── DATASET

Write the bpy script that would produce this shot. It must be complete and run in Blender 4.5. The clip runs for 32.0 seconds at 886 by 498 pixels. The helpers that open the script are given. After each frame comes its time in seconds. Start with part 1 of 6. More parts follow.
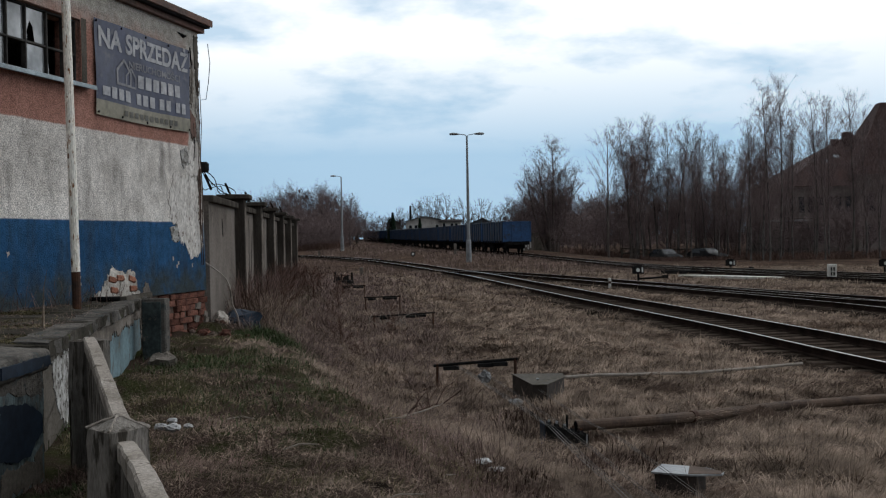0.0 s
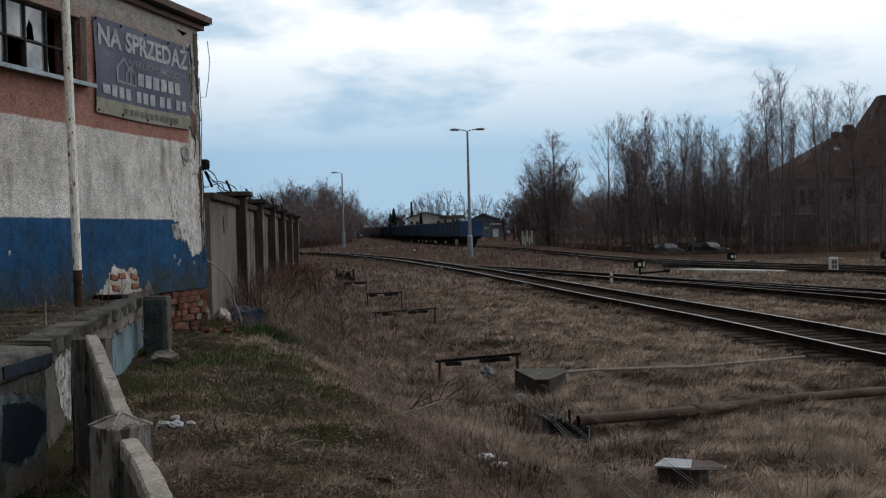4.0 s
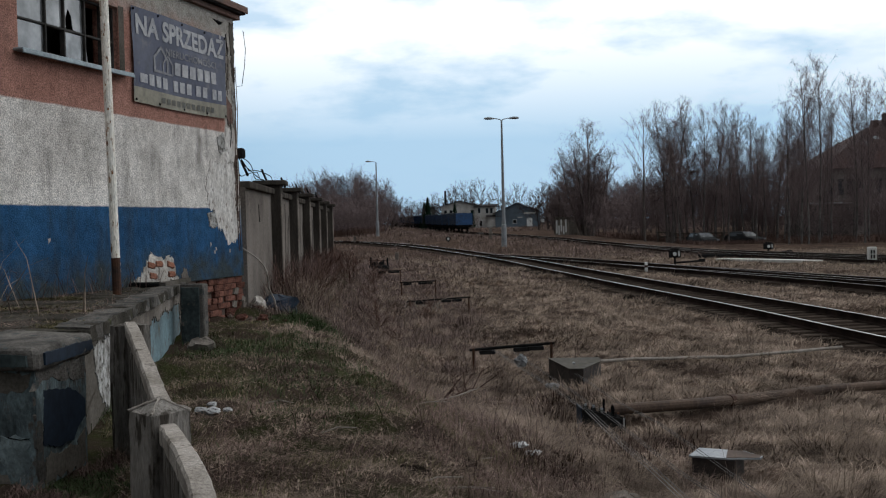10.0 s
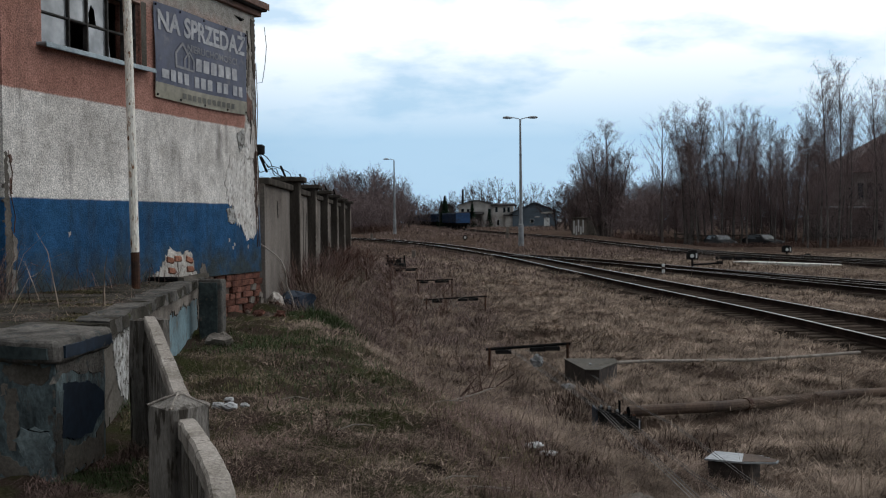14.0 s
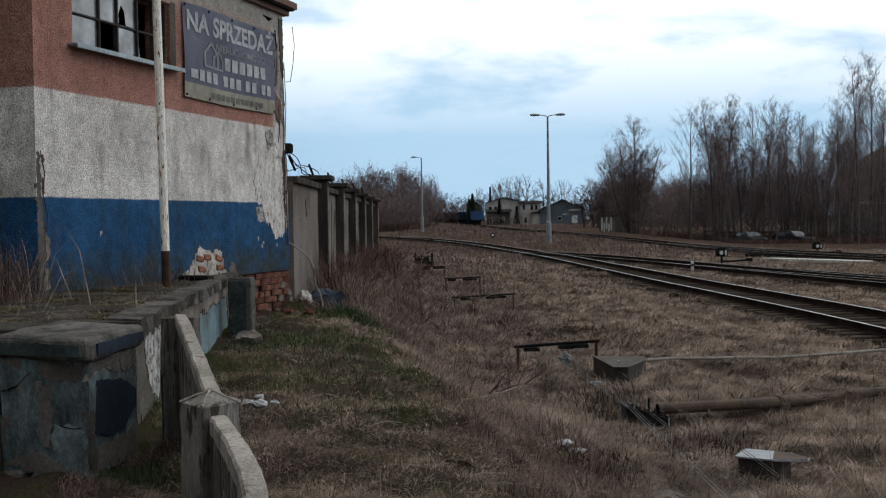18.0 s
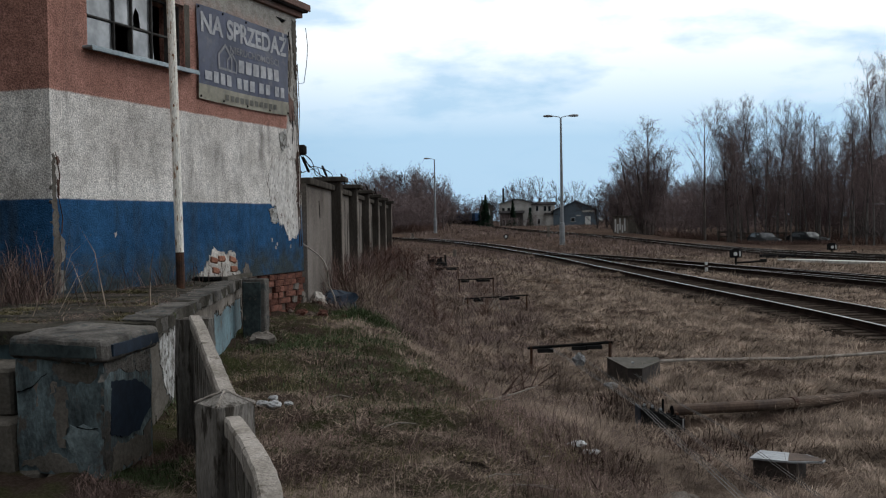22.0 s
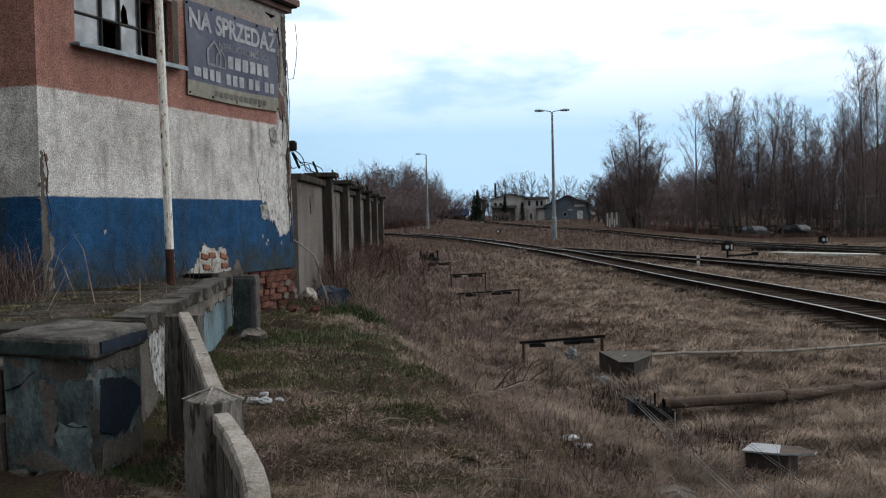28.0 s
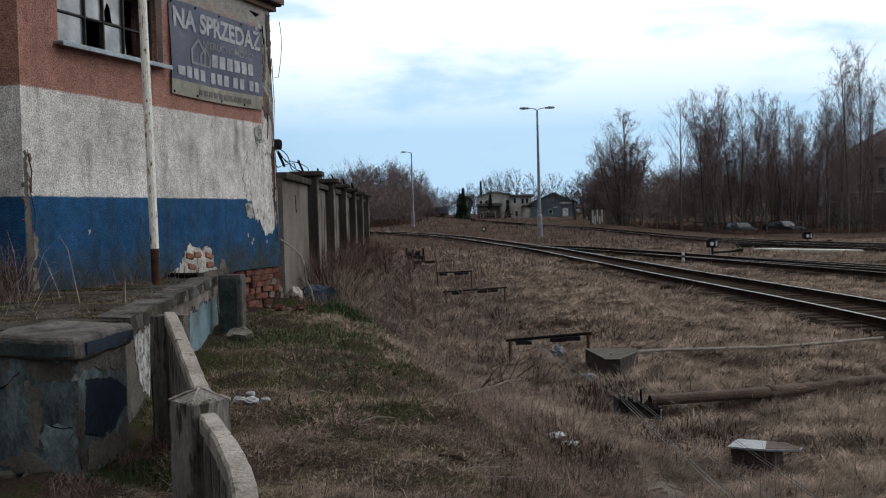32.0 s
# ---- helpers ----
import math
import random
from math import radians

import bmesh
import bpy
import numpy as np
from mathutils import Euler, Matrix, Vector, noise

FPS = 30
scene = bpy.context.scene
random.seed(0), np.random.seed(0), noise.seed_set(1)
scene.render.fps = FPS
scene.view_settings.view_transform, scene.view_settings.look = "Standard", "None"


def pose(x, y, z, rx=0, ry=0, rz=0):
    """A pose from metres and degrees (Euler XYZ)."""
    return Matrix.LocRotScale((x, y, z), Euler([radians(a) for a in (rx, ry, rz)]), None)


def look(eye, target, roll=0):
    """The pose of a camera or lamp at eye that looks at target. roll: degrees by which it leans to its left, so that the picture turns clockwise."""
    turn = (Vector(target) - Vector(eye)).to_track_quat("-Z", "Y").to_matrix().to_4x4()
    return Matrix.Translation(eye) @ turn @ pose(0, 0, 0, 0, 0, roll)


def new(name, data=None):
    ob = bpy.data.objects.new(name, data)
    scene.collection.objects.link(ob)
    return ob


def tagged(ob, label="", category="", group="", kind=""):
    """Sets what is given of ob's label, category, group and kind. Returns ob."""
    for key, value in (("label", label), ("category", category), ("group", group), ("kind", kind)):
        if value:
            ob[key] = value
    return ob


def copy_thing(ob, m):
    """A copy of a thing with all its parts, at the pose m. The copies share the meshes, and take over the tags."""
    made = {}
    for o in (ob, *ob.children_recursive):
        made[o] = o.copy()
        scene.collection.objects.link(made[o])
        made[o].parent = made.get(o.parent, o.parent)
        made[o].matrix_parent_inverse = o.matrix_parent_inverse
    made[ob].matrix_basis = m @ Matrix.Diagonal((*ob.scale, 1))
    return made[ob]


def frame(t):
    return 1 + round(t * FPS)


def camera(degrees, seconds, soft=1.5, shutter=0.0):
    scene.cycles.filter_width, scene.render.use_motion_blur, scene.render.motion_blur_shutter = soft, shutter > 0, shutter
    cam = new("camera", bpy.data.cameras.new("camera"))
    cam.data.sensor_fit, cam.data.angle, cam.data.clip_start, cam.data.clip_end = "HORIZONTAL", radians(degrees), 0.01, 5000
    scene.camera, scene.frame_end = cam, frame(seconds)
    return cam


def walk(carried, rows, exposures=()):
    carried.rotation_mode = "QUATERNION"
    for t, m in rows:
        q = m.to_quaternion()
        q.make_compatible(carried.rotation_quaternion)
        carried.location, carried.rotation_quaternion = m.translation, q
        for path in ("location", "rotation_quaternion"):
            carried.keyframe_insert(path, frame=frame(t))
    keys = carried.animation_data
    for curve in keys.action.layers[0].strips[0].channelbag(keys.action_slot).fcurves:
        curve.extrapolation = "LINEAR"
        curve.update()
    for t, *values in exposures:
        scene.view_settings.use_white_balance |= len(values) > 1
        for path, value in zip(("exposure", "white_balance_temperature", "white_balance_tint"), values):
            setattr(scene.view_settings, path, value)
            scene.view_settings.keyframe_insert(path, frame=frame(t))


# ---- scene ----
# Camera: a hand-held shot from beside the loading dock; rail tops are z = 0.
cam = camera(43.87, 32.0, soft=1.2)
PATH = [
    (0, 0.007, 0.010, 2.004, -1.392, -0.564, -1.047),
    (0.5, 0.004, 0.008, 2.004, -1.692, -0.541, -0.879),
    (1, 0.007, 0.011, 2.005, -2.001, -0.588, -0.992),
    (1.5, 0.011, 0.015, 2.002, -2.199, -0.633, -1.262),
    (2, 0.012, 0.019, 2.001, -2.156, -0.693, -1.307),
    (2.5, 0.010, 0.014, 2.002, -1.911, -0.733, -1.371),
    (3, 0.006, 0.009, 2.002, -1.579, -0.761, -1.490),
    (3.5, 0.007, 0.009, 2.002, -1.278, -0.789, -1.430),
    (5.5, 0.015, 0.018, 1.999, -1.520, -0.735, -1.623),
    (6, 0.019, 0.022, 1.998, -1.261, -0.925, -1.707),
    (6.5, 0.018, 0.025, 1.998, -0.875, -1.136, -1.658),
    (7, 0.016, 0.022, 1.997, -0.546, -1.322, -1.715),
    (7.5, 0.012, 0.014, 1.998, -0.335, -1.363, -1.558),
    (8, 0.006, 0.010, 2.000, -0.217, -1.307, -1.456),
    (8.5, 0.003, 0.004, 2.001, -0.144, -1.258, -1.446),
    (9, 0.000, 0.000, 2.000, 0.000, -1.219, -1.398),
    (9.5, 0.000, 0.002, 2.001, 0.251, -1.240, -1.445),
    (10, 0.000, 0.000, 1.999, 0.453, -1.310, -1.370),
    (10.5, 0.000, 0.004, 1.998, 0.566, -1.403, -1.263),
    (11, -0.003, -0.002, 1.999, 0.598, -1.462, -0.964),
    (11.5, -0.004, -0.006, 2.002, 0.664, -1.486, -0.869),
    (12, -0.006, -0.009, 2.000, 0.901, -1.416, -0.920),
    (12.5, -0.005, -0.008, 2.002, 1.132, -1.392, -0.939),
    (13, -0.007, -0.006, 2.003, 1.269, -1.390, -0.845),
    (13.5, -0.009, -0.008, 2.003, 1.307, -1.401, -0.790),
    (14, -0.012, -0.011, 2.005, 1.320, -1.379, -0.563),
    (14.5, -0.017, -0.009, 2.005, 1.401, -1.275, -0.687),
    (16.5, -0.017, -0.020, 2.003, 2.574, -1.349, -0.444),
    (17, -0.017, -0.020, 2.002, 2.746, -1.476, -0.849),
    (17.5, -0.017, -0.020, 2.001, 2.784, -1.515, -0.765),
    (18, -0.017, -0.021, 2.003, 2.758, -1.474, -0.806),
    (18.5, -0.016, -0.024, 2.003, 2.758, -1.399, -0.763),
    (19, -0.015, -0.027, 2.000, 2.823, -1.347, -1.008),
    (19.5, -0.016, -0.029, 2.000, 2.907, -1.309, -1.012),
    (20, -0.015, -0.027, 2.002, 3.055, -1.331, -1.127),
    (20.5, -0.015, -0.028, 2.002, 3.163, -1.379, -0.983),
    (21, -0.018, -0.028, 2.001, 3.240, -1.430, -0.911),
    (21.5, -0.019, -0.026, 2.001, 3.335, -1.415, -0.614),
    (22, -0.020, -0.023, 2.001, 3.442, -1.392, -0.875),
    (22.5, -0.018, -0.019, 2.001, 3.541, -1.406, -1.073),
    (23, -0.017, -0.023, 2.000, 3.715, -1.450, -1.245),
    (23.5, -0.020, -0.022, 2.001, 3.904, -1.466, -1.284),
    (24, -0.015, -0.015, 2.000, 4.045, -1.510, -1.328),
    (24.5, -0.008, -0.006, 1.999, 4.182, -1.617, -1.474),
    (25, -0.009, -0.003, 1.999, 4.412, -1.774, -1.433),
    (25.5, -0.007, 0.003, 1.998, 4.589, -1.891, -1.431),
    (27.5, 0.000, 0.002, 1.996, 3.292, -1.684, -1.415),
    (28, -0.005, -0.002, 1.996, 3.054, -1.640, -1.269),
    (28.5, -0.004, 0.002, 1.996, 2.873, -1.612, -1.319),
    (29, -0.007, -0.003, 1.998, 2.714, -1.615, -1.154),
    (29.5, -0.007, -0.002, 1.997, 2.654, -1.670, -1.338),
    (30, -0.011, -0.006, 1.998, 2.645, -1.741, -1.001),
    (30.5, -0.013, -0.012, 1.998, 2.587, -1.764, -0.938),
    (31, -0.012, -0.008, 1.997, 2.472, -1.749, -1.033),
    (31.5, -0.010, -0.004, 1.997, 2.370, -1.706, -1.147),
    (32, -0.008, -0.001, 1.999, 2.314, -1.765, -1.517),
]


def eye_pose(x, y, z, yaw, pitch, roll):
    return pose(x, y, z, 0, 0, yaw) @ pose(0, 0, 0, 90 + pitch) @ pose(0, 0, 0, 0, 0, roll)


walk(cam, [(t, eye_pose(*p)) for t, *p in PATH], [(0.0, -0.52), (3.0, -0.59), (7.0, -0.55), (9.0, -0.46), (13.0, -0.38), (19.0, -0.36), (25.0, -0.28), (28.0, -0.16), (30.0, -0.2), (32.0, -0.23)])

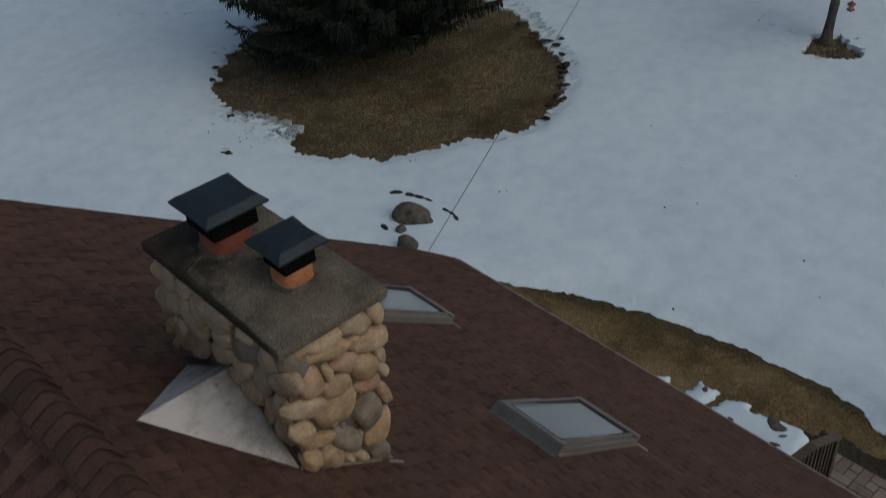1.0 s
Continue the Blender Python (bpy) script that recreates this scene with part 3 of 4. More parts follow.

────

### REQUEST
Write out exactly the lines running from the line containing "for curve in" to the line containing "for path, value", with both of those lines included.

### TASK OUTPUT
    for curve in keys.action.layers[0].strips[0].channelbag(keys.action_slot).fcurves:
        curve.extrapolation = "LINEAR"
        curve.update()
    for t, *values in exposures:
        scene.view_settings.use_white_balance |= len(values) > 1
        for path, value in zip(("exposure", "white_balance_temperature", "white_balance_tint"), values):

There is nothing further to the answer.